__Dataset section__:
+ + + +

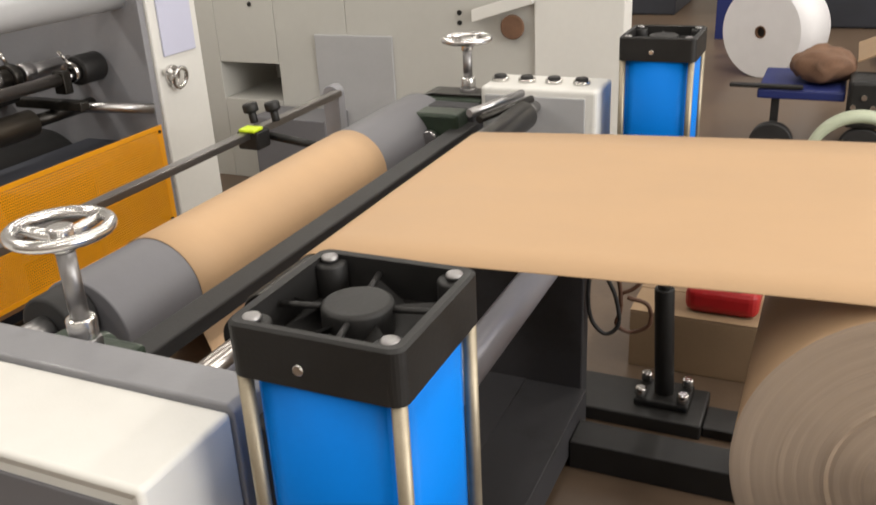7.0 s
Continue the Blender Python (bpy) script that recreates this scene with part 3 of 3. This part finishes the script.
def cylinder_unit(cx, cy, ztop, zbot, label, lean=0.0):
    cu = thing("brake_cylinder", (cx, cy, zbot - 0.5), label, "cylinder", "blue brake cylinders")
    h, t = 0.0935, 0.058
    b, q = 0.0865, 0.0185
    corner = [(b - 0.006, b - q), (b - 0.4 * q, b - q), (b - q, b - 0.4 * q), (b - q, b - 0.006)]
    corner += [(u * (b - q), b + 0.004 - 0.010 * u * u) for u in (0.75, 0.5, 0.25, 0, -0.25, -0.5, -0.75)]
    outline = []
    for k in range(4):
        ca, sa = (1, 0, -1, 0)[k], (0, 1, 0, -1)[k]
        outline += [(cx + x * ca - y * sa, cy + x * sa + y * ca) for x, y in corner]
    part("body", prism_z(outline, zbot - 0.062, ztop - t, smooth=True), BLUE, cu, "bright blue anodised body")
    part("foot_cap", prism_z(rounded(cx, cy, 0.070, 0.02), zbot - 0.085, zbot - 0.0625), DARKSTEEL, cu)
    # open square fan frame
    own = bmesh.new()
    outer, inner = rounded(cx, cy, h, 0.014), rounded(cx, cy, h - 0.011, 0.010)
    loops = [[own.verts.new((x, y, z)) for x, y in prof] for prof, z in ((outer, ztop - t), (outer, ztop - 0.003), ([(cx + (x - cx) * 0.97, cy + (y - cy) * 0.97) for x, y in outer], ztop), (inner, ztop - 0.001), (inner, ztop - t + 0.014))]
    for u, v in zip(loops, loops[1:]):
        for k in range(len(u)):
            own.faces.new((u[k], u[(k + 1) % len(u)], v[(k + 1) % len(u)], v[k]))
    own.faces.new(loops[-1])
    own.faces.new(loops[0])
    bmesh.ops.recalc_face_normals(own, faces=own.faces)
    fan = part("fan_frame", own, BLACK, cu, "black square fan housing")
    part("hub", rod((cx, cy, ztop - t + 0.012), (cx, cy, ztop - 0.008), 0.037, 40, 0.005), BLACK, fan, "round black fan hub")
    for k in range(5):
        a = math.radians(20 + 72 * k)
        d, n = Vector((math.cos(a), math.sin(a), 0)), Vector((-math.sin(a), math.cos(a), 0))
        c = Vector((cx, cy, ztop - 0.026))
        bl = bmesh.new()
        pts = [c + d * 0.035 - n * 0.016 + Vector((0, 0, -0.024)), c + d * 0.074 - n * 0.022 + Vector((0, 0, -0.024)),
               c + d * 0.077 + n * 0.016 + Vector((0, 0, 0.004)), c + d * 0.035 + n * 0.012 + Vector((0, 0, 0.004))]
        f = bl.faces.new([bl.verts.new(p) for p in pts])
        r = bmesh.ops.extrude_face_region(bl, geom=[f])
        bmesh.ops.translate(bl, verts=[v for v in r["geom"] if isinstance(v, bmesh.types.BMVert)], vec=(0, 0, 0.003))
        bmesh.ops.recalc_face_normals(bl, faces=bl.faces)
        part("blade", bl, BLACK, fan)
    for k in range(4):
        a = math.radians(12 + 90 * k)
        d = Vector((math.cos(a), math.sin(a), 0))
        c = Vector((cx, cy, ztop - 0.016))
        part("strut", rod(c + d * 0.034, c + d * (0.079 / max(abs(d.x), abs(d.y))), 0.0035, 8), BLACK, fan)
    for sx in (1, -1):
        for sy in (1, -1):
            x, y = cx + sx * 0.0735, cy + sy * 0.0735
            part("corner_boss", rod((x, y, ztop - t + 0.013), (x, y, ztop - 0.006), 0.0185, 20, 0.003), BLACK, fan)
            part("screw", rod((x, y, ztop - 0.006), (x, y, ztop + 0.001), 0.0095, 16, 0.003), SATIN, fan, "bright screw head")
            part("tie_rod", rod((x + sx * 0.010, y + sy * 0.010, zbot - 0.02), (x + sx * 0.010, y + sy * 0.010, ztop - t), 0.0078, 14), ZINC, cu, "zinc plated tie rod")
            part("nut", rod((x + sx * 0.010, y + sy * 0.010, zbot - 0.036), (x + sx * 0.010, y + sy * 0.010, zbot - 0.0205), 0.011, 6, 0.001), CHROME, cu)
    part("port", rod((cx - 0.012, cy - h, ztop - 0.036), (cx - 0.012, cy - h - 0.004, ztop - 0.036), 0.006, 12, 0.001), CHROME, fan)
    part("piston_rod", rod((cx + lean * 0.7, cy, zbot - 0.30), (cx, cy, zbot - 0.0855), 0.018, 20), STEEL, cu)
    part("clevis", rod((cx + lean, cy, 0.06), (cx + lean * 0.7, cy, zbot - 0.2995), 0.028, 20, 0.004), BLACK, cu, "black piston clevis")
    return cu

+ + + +

__Instructions for the task__:
Every line is to be duplicated exactly, though pictures stay out.

__Finished task__:
7.0 s
Continue the Blender Python (bpy) script that recreates this scene with part 3 of 3. This part finishes the script.
def cylinder_unit(cx, cy, ztop, zbot, label, lean=0.0):
    cu = thing("brake_cylinder", (cx, cy, zbot - 0.5), label, "cylinder", "blue brake cylinders")
    h, t = 0.0935, 0.058
    b, q = 0.0865, 0.0185
    corner = [(b - 0.006, b - q), (b - 0.4 * q, b - q), (b - q, b - 0.4 * q), (b - q, b - 0.006)]
    corner += [(u * (b - q), b + 0.004 - 0.010 * u * u) for u in (0.75, 0.5, 0.25, 0, -0.25, -0.5, -0.75)]
    outline = []
    for k in range(4):
        ca, sa = (1, 0, -1, 0)[k], (0, 1, 0, -1)[k]
        outline += [(cx + x * ca - y * sa, cy + x * sa + y * ca) for x, y in corner]
    part("body", prism_z(outline, zbot - 0.062, ztop - t, smooth=True), BLUE, cu, "bright blue anodised body")
    part("foot_cap", prism_z(rounded(cx, cy, 0.070, 0.02), zbot - 0.085, zbot - 0.0625), DARKSTEEL, cu)
    # open square fan frame
    own = bmesh.new()
    outer, inner = rounded(cx, cy, h, 0.014), rounded(cx, cy, h - 0.011, 0.010)
    loops = [[own.verts.new((x, y, z)) for x, y in prof] for prof, z in ((outer, ztop - t), (outer, ztop - 0.003), ([(cx + (x - cx) * 0.97, cy + (y - cy) * 0.97) for x, y in outer], ztop), (inner, ztop - 0.001), (inner, ztop - t + 0.014))]
    for u, v in zip(loops, loops[1:]):
        for k in range(len(u)):
            own.faces.new((u[k], u[(k + 1) % len(u)], v[(k + 1) % len(u)], v[k]))
    own.faces.new(loops[-1])
    own.faces.new(loops[0])
    bmesh.ops.recalc_face_normals(own, faces=own.faces)
    fan = part("fan_frame", own, BLACK, cu, "black square fan housing")
    part("hub", rod((cx, cy, ztop - t + 0.012), (cx, cy, ztop - 0.008), 0.037, 40, 0.005), BLACK, fan, "round black fan hub")
    for k in range(5):
        a = math.radians(20 + 72 * k)
        d, n = Vector((math.cos(a), math.sin(a), 0)), Vector((-math.sin(a), math.cos(a), 0))
        c = Vector((cx, cy, ztop - 0.026))
        bl = bmesh.new()
        pts = [c + d * 0.035 - n * 0.016 + Vector((0, 0, -0.024)), c + d * 0.074 - n * 0.022 + Vector((0, 0, -0.024)),
               c + d * 0.077 + n * 0.016 + Vector((0, 0, 0.004)), c + d * 0.035 + n * 0.012 + Vector((0, 0, 0.004))]
        f = bl.faces.new([bl.verts.new(p) for p in pts])
        r = bmesh.ops.extrude_face_region(bl, geom=[f])
        bmesh.ops.translate(bl, verts=[v for v in r["geom"] if isinstance(v, bmesh.types.BMVert)], vec=(0, 0, 0.003))
        bmesh.ops.recalc_face_normals(bl, faces=bl.faces)
        part("blade", bl, BLACK, fan)
    for k in range(4):
        a = math.radians(12 + 90 * k)
        d = Vector((math.cos(a), math.sin(a), 0))
        c = Vector((cx, cy, ztop - 0.016))
        part("strut", rod(c + d * 0.034, c + d * (0.079 / max(abs(d.x), abs(d.y))), 0.0035, 8), BLACK, fan)
    for sx in (1, -1):
        for sy in (1, -1):
            x, y = cx + sx * 0.0735, cy + sy * 0.0735
            part("corner_boss", rod((x, y, ztop - t + 0.013), (x, y, ztop - 0.006), 0.0185, 20, 0.003), BLACK, fan)
            part("screw", rod((x, y, ztop - 0.006), (x, y, ztop + 0.001), 0.0095, 16, 0.003), SATIN, fan, "bright screw head")
            part("tie_rod", rod((x + sx * 0.010, y + sy * 0.010, zbot - 0.02), (x + sx * 0.010, y + sy * 0.010, ztop - t), 0.0078, 14), ZINC, cu, "zinc plated tie rod")
            part("nut", rod((x + sx * 0.010, y + sy * 0.010, zbot - 0.036), (x + sx * 0.010, y + sy * 0.010, zbot - 0.0205), 0.011, 6, 0.001), CHROME, cu)
    part("port", rod((cx - 0.012, cy - h, ztop - 0.036), (cx - 0.012, cy - h - 0.004, ztop - 0.036), 0.006, 12, 0.001), CHROME, fan)
    part("piston_rod", rod((cx + lean * 0.7, cy, zbot - 0.30), (cx, cy, zbot - 0.0855), 0.018, 20), STEEL, cu)
    part("clevis", rod((cx + lean, cy, 0.06), (cx + lean * 0.7, cy, zbot - 0.2995), 0.028, 20, 0.004), BLACK, cu, "black piston clevis")
    return cu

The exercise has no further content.